1) In a large (five qt) stock pot, saute the onion (all but the reserved) and carrot in a little olive oil until tender. Don't allow them to color, just soften.

2) Add in pork shoulder to pot and cover completely with chicken stock. To this mixture add the garlic, salt, pepper and bay leaves. Bring to a boil and then reduce heat and simmer until pork is fall apart tender. (usually an hour or so depending on the size of the roast.

3) Remove pork and let cool until easy to handle. Then shred with 2 forks leaving some large pieces as well. Set aside for later.

4) To the stock, return to a simmer and add the lime juice and the Rojo Sauce until the stock takes on a rich ruby hue. At this point add in the drained hominy and return to simmer. Add a splash of vinegar at this point to taste. I usually add about a tbsp for a 5 quart pot of stock.

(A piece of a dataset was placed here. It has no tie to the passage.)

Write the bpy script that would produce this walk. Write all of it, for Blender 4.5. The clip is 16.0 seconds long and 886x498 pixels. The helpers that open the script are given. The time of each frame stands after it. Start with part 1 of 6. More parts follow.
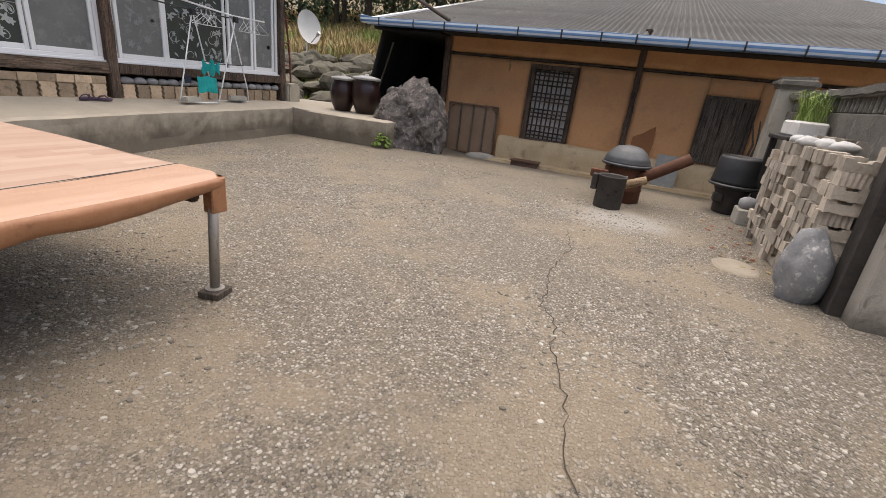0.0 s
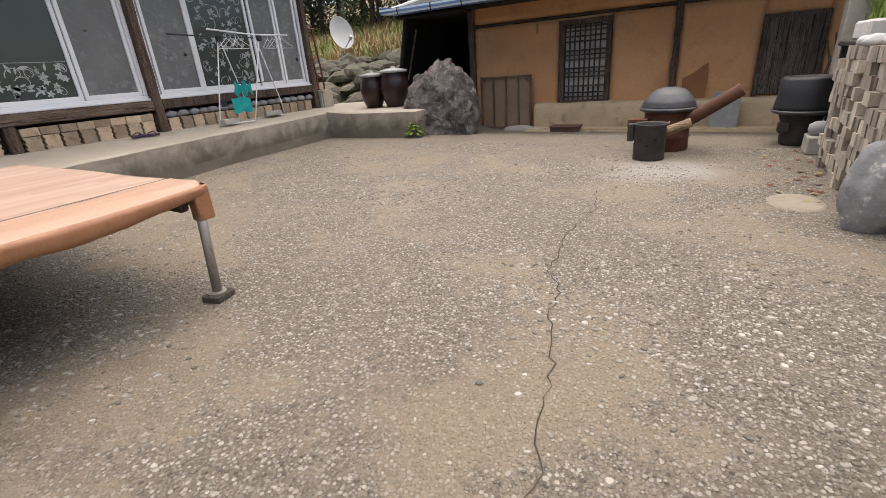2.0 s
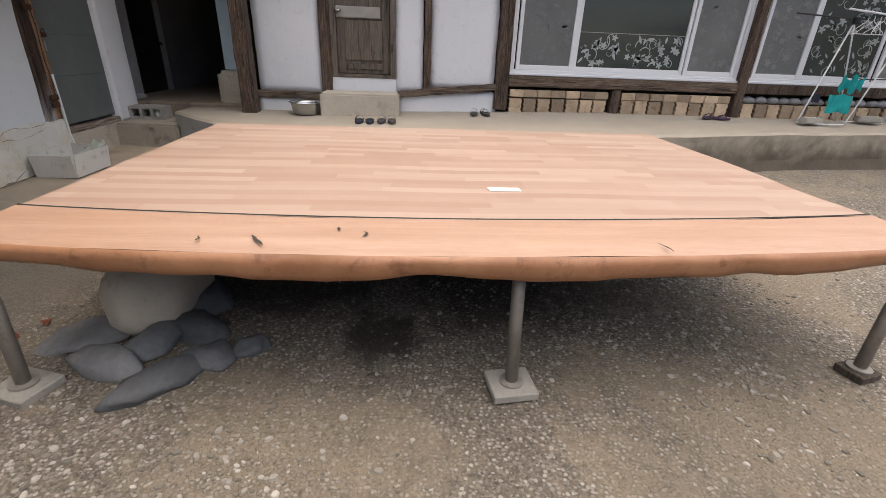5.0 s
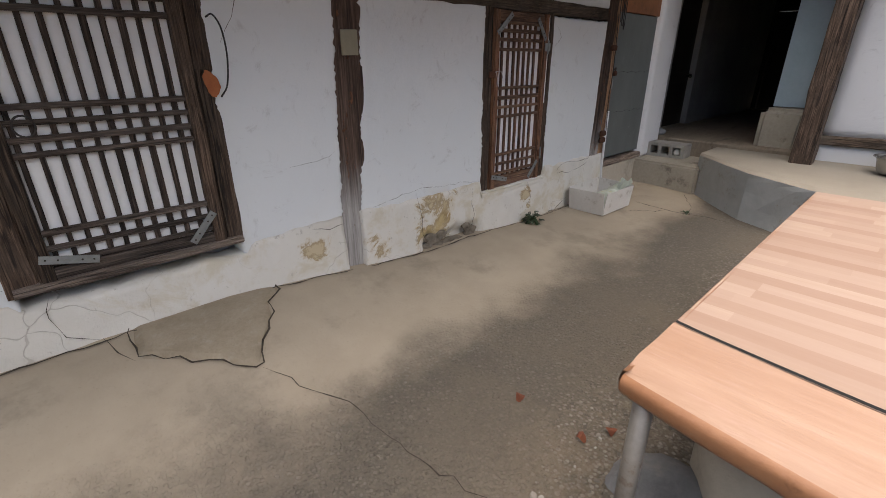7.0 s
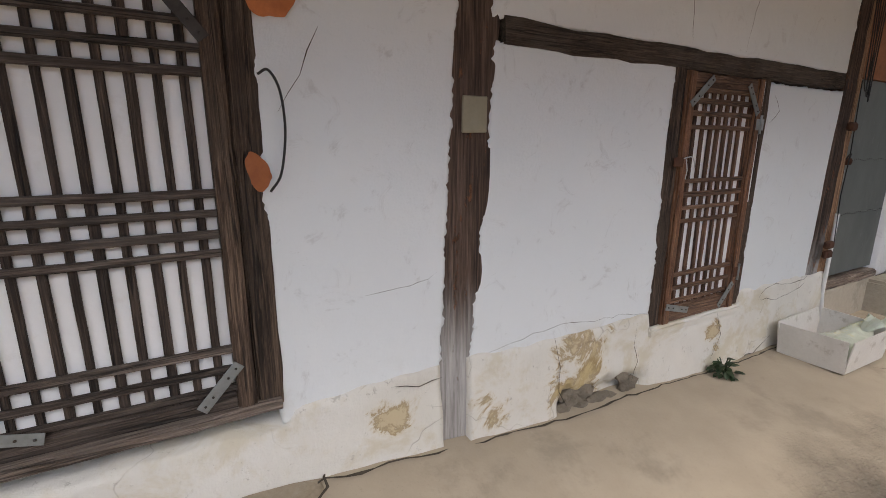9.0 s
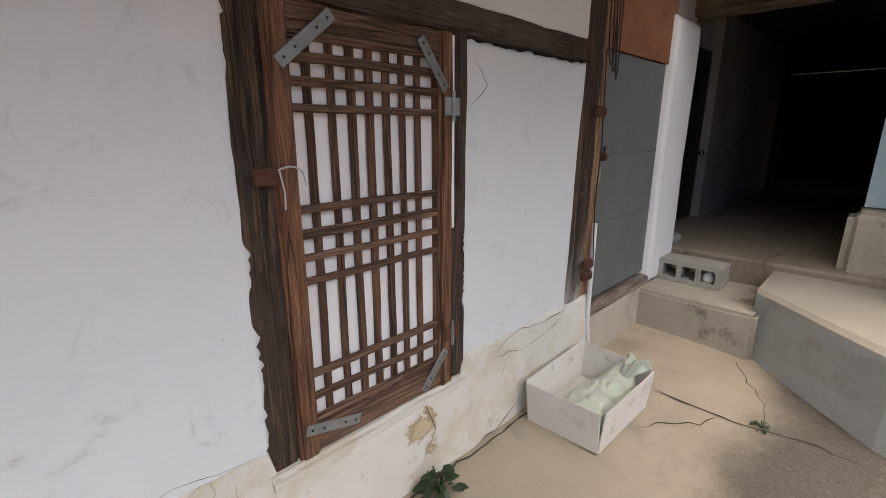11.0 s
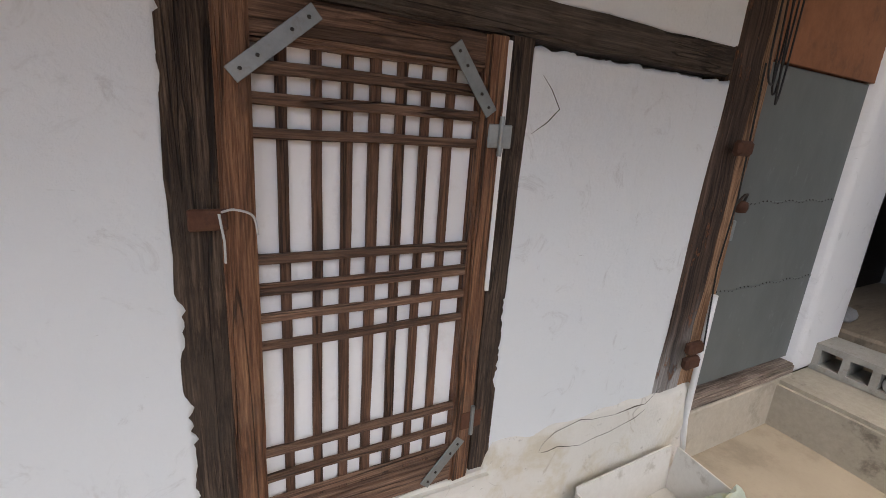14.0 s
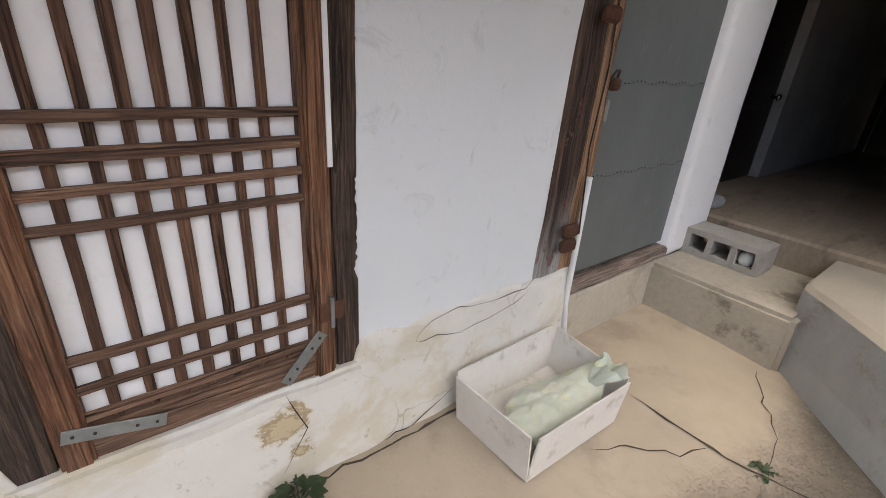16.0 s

5) When all ingredients are at a simmer, add back in the shredded pork and simmer very slowly for about 20 minutes. Taste for seasoning and add cayenne to taste.

6) Ladle into large bowls leaving plenty of room for all the goodies to come. I top mine with shredded cabbage, avocado slices, diced onion, and cilantro. Then a squeeze of fresh lime - and the topper - a sprinkle of dried Mexican oregano over the top of the whole thing. Regular oregano is OK but the Mexican variety is so much tastier in this - more earthy. Add a dollop of sour cream if you like. You can also add hot chipotle sauce or hot sauce if you like a little kick.